Published: May 5, 2016
As we progress into the month of May, primaries and caucuses are beginning to wrap up and clear winners are emerging. With Ted Cruz now out of the Republican race, and John Kasich dropping out of contention for the Republican nomination, Donald Trump is unofficially the Republican nominee for 2016.
On the Democratic side, Hillary Clinton has all but mathematically eliminated Senator Bernie Sanders. However, Sanders is refusing to back down. Many are calling for the Senator to step down, in order for the Democratic party to unite behind Clinton. But Tuesday night brought a victory in Indiana for the Democrat from Vermont, and he is set to win the next few primaries. Additionally, California is set up to be a battleground, especially considering its high number of delegates.

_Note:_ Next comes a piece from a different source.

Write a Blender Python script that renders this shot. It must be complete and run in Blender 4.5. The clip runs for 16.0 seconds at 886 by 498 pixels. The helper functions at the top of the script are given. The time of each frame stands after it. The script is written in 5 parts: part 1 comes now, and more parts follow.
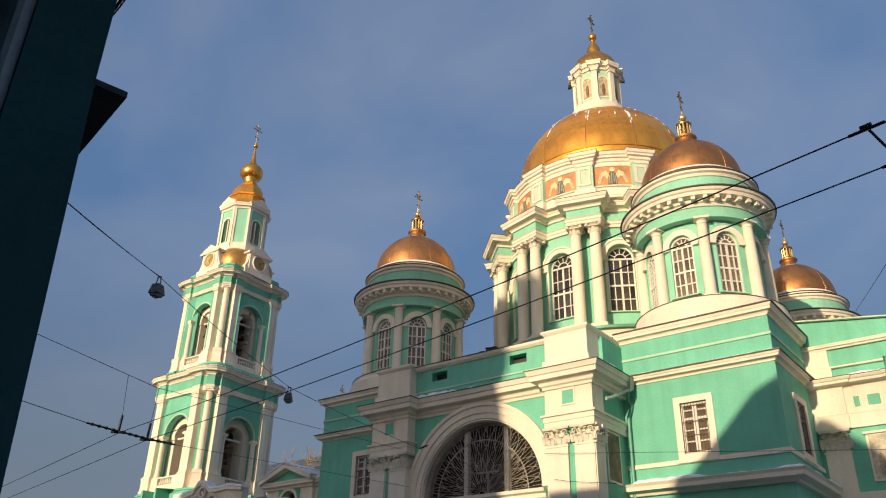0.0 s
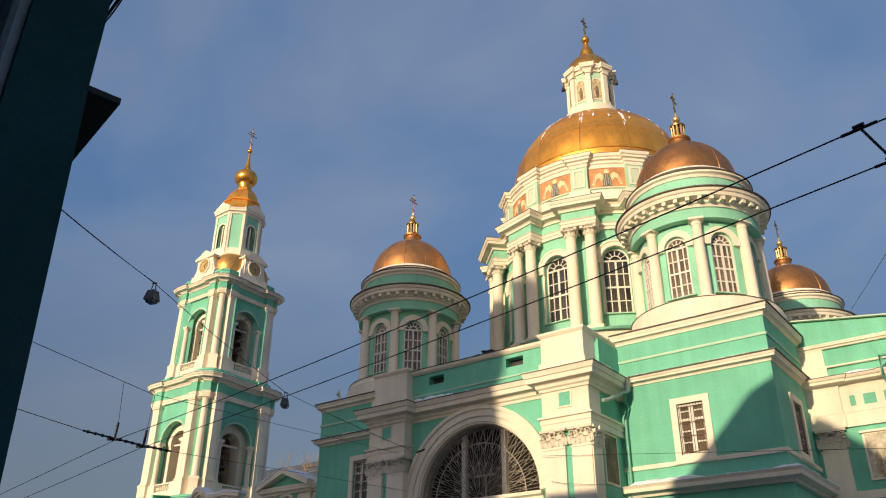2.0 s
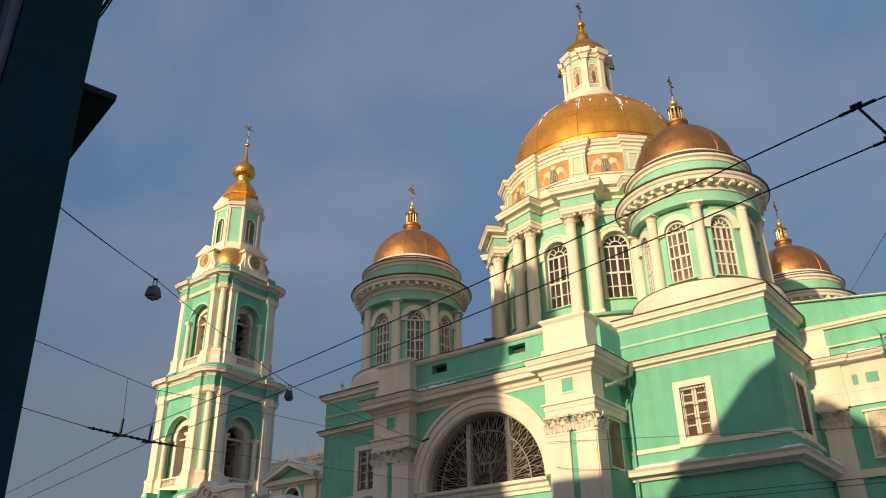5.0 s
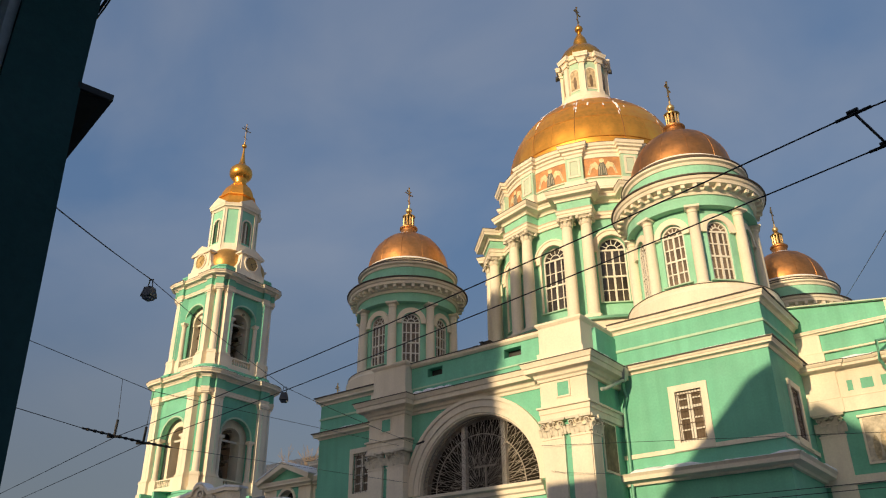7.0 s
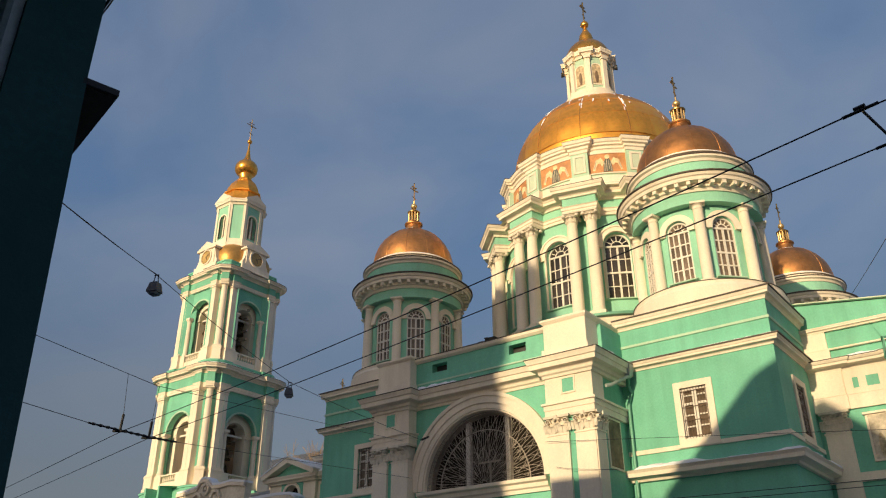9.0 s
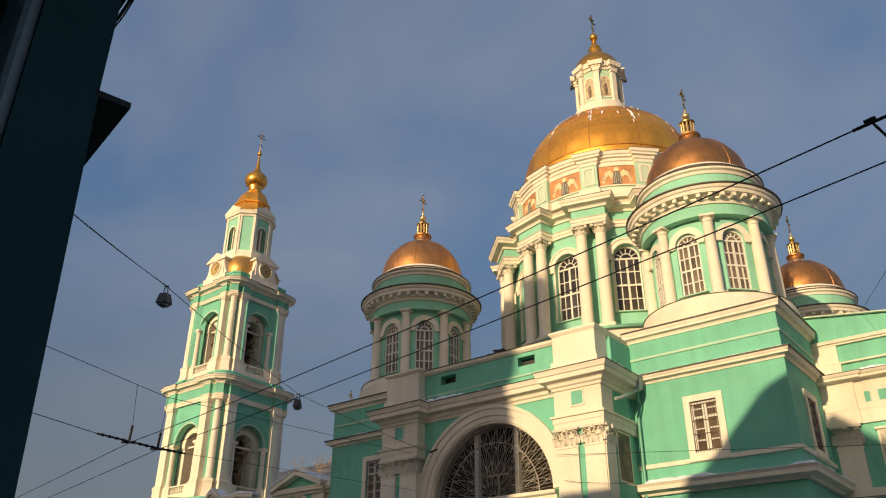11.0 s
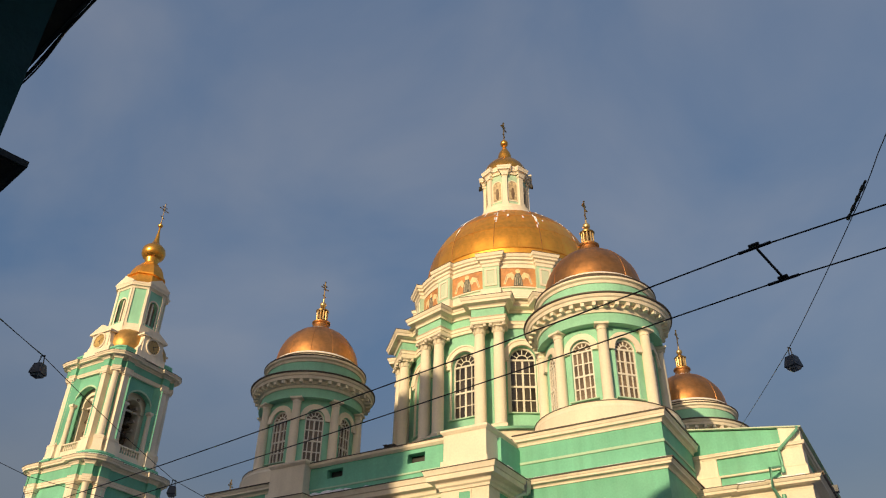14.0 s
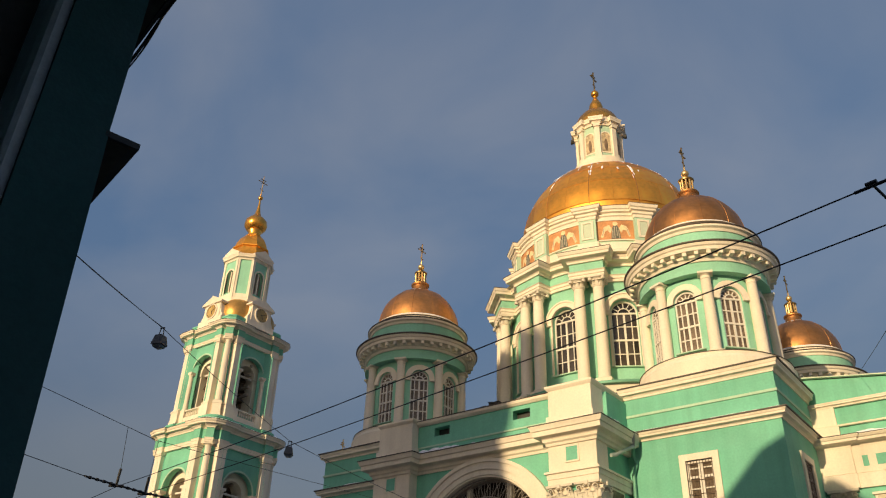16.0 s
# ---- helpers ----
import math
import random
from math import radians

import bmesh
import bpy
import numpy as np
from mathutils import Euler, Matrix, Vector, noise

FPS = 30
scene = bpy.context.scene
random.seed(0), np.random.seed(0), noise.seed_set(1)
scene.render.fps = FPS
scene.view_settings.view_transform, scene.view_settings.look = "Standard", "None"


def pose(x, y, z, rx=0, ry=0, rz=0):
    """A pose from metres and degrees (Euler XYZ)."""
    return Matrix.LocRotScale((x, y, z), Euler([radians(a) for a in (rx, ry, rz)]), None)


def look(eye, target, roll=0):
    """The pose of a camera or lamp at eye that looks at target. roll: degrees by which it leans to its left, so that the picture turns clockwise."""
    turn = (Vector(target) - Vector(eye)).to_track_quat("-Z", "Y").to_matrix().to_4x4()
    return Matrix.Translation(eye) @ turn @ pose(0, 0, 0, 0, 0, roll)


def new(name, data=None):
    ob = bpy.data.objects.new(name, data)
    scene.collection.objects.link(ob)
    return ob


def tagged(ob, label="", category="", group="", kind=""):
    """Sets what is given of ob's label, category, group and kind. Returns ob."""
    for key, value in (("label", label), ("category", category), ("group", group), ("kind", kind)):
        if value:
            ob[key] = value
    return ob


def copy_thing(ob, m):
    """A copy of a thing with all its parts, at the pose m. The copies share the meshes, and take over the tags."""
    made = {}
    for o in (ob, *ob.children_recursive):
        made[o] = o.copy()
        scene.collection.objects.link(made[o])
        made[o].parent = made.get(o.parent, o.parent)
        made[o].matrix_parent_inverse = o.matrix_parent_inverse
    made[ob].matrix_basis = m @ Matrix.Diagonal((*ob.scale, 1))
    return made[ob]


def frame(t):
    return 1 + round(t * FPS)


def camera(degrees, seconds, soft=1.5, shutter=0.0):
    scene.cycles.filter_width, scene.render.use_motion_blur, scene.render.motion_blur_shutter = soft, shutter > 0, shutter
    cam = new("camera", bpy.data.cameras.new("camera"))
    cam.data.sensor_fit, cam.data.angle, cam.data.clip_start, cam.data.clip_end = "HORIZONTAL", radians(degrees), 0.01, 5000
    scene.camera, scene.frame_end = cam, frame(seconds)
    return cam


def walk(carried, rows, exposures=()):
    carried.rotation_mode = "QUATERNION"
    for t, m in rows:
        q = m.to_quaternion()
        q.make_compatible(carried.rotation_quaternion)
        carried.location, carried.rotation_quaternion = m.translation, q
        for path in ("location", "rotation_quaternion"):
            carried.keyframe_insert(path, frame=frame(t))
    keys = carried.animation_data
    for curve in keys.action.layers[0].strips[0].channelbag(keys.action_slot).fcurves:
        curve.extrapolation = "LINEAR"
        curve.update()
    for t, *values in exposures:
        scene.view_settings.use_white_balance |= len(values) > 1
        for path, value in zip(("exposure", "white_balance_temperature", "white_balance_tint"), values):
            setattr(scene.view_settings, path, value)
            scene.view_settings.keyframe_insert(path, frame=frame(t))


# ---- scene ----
cam = camera(57.13, 16.0, 1.15)
PATH = (
    (0.0, pose(7.560, -29.032, 1.6, 116.949, -1.227, 37.380)),
    (0.5, pose(7.560, -29.032, 1.6, 116.418, -1.230, 38.450)),
    (1.0, pose(7.560, -29.032, 1.6, 116.348, -1.115, 38.923)),
    (1.5, pose(7.560, -29.032, 1.6, 116.702, -0.879, 38.167)),
    (2.0, pose(7.560, -29.032, 1.6, 117.193, -0.586, 37.340)),
    (2.5, pose(7.560, -29.032, 1.6, 116.787, 0.292, 37.269)),
    (3.0, pose(7.560, -29.032, 1.6, 116.758, 0.428, 37.314)),
    (3.5, pose(7.560, -29.032, 1.6, 116.683, 0.672, 37.443)),
    (4.0, pose(7.560, -29.032, 1.6, 116.452, 0.827, 37.829)),
    (6.5, pose(7.560, -29.032, 1.6, 116.538, 0.415, 37.845)),
    (7.0, pose(7.560, -29.032, 1.6, 116.623, 0.361, 37.543)),
    (7.5, pose(7.560, -29.032, 1.6, 116.628, 0.201, 37.573)),
    (8.0, pose(7.560, -29.032, 1.6, 116.289, 0.083, 37.822)),
    (8.5, pose(7.560, -29.032, 1.6, 116.253, 0.137, 37.740)),
    (11.0, pose(7.560, -29.032, 1.6, 117.177, -0.300, 38.305)),
    (11.5, pose(7.560, -29.032, 1.6, 117.392, -0.222, 37.820)),
    (12.0, pose(7.560, -29.032, 1.6, 118.165, -0.376, 36.489)),
    (12.5, pose(7.560, -29.032, 1.6, 118.647, -0.256, 33.867)),
    (13.0, pose(7.560, -29.032, 1.6, 120.107, -0.323, 31.671)),
    (13.5, pose(7.560, -29.032, 1.6, 122.164, -0.439, 30.455)),
    (14.0, pose(7.560, -29.032, 1.6, 123.714, -0.718, 30.093)),
    (14.5, pose(7.560, -29.032, 1.6, 124.890, -1.183, 30.510)),
    (15.0, pose(7.560, -29.032, 1.6, 124.561, -1.569, 32.522)),
    (15.5, pose(7.547, -29.042, 1.6, 122.925, -1.140, 35.453)),
    (16.0, pose(7.525, -29.060, 1.6, 120.675, -1.693, 37.319)),
)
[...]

So why is he staying, if he still has virtually no chance of winning the nomination? For starters, his heavy support guarantees him a prominent role with the presidential race (a cabinet position, eventually, maybe) after the Democratic Convention is over. His policy ideas, significantly more liberal than Hillary Clinton’s (especially in comparison with her positions at the beginning of the race), can continue to help influence the positions Clinton needs to stand by the during the general election. Also, the fight for the controversial superdelegates continues- Sanders himself has said that there will be a “contested convention” for the superdelegates, and that if Clinton cannot win the nomination based off of the traditionally pledged delegates, that they should be up for grabs in a different way than they already are. It’s a scary path for a candidate to traverse down, calling out the “system” as he is.

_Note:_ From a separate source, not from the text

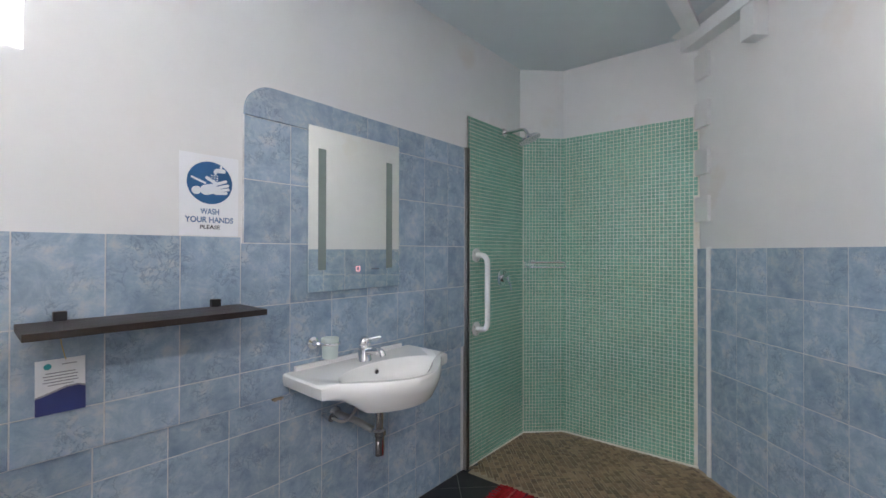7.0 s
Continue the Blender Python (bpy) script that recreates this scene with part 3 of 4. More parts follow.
def sprig(kind, bms, x, y, a, size, rg):
    stems = rg.randint(4, 6)
    for k in range(stems):
        b = a + (k - (stems - 1) / 2) * (0.24 if kind == "lavender" else 0.34) + rg.uniform(-0.06, 0.06)
        ln = size * rg.uniform(0.75, 1.1)
        curve = rg.uniform(-0.7, 0.7)
        px, py, n = x, y, int(ln / 0.017)
        for i in range(n):
            t = i / n
            bb = b + curve * t
            px, py = px + math.cos(bb) * ln / n, py + math.sin(bb) * ln / n
            petal(bms["navy" if kind != "grey" else "grey"], px, py, bb, ln / n * 1.15, 0.0022)
            if kind == "lavender" and t > 0.3:
                for sg in (-1, 1):
                    petal(bms["purple"], px, py, bb + sg * 0.75, 0.026 * (1.1 - 0.5 * t), 0.0055)
            elif kind == "leaf" and i % 2 == 0 and t > 0.15:
                for sg in (-1, 1):
                    petal(bms["navy" if k % 2 else "blue"], px, py, bb + sg * rg.uniform(0.5, 0.9), rg.uniform(0.035, 0.06), 0.008)
            elif kind == "bloom" and t > 0.25:
                for _ in range(2):
                    petal(bms["blue"], px + rg.uniform(-.014, .014), py + rg.uniform(-.014, .014), rg.uniform(0, 6.3), 0.026, 0.010)
            elif kind == "grey":
                for sg in (-1, 1):
                    petal(bms["grey"], px, py, bb + sg * 0.6, 0.024, 0.003)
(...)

Perhaps Sanders is also seeking to continue his energizing of young voters, the very act his campaign has been praised and called out for. The Cinderella story that has been the Sanders campaign has been one of the year’s premiere headlines. He knows that the longer he remains in this race, the stronger his influence grows on the Democratic party and the platform that they are going to be taking in the general election.
The problem persists, however, with some of Bernie’s base of support. Some polls have up to a third of Bernie Sanders supporters who say that they will not support Hillary Clinton if she is the Democratic nominee and Bernie is not; some have even made a point to say that they would be more willing to vote for Donald Trump than Clinton. On the Republican end, longtime conservative voters are doing some serious examination of conscience and asking if they can allow themselves to vote for Trump. This point alone says volumes about the current political atmosphere in the United States. Neither side has much stability at the moment. Both parties are seeing just who is the most electable candidate from their convention. The Democratic establishment loves Hillary. And the Republican establishment is slowly, begrudgingly accepting Trump. But electability in the primaries or caucuses and electability in the general election are two very different things. Just how many disaffected Bernie fans will vote for Trump out of spite? And how many registered Republicans will vote for Hillary over “the Donald” in order to save the country from the looming disasters that so many believe (rightfully so, in all likelihood) four to eight years of a Trump presidency will bring? And, maybe even more significant, what number of people who are usually active voters will, this November, just stay home rather than take part in electing whatever lesser of two evils comes out on top?